Last month, the project hit a major snag when Richards came out against the developers' plans. His gripe was that the ratio of 711 affordable units to 2,100 market-rate apartments wasn’t sufficient, writing that it should be a 50/50 split. Innovation QNS would also include a new school and library, but Richards wants to push the developer to donate to schools and libraries already in the surrounding area, as well as existing scholarship programs.

Richards and Community Board 1 have each urged the city to reject the plans, but with the approval from the City Planning Commission, the next steps are a vote by the city council and then to Mayor Eric Adams for approval.

But the critical vote on the project is local City Council Member Julie Won — the full council almost always defers to the local member in land use cases. Won opposed the initial application, and released a list of guidelines last month that she wants the developers of the project to hit before she gives it a thumbs-up.

“The need for affordable homes; family-sustaining jobs; public open space; and expanded services for immigrants, seniors and young people has never been greater, and today’s overwhelming approval of Innovation QNS by the City Planning Commission is an important step toward delivering all of that and more for our neighbors in Astoria,” Kaufman Astoria Studios Vice President Tracy Capune said a statement to Bisnow. “We look forward to working with Council Member Won and our neighbors in the weeks ahead to ensure City Council approval of this $2 billion investment at a critical moment for our community.”

Calls for reforming the rezoning process have been growing after some high-profile blowups over plans to build large new housing projects across the city.

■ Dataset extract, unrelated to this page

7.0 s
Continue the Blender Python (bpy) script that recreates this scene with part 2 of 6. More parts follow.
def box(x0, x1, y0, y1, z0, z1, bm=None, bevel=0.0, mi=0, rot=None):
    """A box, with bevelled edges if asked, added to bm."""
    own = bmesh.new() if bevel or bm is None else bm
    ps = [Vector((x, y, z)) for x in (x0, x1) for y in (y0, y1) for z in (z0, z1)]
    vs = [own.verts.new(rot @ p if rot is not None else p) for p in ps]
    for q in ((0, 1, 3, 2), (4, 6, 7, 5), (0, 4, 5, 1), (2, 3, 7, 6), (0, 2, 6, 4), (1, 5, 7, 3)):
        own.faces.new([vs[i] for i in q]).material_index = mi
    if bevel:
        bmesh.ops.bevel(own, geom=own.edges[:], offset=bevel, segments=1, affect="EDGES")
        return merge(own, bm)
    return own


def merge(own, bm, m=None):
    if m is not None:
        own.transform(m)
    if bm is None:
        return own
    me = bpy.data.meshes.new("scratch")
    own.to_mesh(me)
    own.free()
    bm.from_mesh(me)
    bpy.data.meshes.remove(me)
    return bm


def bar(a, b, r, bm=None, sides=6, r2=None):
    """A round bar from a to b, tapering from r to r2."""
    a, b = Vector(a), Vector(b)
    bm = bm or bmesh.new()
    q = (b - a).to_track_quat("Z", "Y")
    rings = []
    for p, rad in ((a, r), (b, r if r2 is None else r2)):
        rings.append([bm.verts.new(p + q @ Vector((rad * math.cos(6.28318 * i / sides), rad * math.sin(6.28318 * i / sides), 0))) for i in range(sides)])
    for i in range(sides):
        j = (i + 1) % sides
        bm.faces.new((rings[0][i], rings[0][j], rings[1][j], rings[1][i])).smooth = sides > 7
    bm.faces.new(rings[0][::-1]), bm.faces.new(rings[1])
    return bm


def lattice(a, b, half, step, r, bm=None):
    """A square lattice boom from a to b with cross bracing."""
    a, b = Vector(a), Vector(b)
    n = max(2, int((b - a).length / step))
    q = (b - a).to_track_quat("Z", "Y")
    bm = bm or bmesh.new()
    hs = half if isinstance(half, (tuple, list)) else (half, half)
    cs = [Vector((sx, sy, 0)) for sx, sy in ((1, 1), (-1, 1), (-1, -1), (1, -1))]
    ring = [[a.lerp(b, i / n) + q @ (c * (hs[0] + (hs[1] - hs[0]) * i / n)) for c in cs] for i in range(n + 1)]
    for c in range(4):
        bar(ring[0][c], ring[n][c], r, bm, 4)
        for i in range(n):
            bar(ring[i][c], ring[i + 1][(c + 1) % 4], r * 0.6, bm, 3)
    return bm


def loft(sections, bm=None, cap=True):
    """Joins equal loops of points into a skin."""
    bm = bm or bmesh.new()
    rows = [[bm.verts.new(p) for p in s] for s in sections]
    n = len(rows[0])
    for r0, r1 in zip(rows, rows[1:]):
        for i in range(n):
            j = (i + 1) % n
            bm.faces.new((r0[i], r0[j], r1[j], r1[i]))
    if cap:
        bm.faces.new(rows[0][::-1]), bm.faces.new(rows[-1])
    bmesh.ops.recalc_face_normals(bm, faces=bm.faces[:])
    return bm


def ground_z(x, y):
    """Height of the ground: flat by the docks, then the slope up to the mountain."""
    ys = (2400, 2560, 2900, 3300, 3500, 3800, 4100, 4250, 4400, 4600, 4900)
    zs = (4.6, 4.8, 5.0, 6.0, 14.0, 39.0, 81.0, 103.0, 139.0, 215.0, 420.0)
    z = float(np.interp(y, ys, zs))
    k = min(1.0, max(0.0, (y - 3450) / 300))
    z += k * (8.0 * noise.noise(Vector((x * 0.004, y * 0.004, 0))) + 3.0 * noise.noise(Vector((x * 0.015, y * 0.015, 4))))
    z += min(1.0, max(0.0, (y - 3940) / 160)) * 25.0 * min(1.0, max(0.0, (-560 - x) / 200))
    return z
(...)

At the start of summer, developer Bruce Teitelbaum withdrew plans for a 917-unit Harlem building with affordable housing and a planned civil rights museum on the corner of West 145th Street and Lenox Avenue after the local council member came out against the project

“It's crazy to go through the [rezoning] process because it is so uncertain, it is so fraught with peril, and there is no predictability or reliability in the process any longer," Teitelbaum told Bisnow last week.

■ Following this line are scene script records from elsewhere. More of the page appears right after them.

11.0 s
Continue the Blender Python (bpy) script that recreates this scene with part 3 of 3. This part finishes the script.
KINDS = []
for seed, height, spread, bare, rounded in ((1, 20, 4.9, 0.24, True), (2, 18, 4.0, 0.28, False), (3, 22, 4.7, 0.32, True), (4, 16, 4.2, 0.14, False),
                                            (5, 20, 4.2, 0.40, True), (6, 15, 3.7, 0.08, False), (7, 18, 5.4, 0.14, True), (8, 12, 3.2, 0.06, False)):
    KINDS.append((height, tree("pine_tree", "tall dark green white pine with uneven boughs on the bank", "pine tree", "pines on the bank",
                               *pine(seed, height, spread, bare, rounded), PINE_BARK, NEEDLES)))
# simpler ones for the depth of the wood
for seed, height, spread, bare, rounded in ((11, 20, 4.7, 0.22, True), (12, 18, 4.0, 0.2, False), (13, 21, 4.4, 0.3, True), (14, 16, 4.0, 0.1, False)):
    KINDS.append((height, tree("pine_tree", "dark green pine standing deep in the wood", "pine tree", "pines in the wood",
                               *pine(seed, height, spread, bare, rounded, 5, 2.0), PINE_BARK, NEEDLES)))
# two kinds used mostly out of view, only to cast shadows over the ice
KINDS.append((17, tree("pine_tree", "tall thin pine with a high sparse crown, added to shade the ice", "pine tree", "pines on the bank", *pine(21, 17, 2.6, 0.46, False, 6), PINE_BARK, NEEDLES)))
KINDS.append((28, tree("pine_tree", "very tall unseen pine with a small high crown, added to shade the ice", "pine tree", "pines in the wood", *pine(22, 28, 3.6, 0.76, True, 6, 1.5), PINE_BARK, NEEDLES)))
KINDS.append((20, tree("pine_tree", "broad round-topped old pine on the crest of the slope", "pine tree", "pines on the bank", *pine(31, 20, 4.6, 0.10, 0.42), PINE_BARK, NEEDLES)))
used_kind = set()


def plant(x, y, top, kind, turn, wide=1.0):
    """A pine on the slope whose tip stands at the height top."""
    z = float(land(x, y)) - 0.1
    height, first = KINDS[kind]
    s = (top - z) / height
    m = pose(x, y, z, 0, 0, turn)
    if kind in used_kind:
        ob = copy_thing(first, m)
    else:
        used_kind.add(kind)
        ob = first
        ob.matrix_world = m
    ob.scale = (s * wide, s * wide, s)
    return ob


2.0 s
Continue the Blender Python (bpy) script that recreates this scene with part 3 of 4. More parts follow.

In the Bronx, some locals are trying to block a proposed 339-unit, mixed-income housing development that would bring 94 income-restricted units to the East Bronx neighborhood of Throggs Neck, a project Adams has thrown his support behind.

Not all developments have collapsed through the approval process, however. City Council Member Tiffany Cabán on Tuesday said she will back Halletts North, a Astoria development that would bring 1,400 units to the area. In April, two mixed-use projects in Brooklyn got the green light after the local city council member negotiated for more affordable housing units to be built.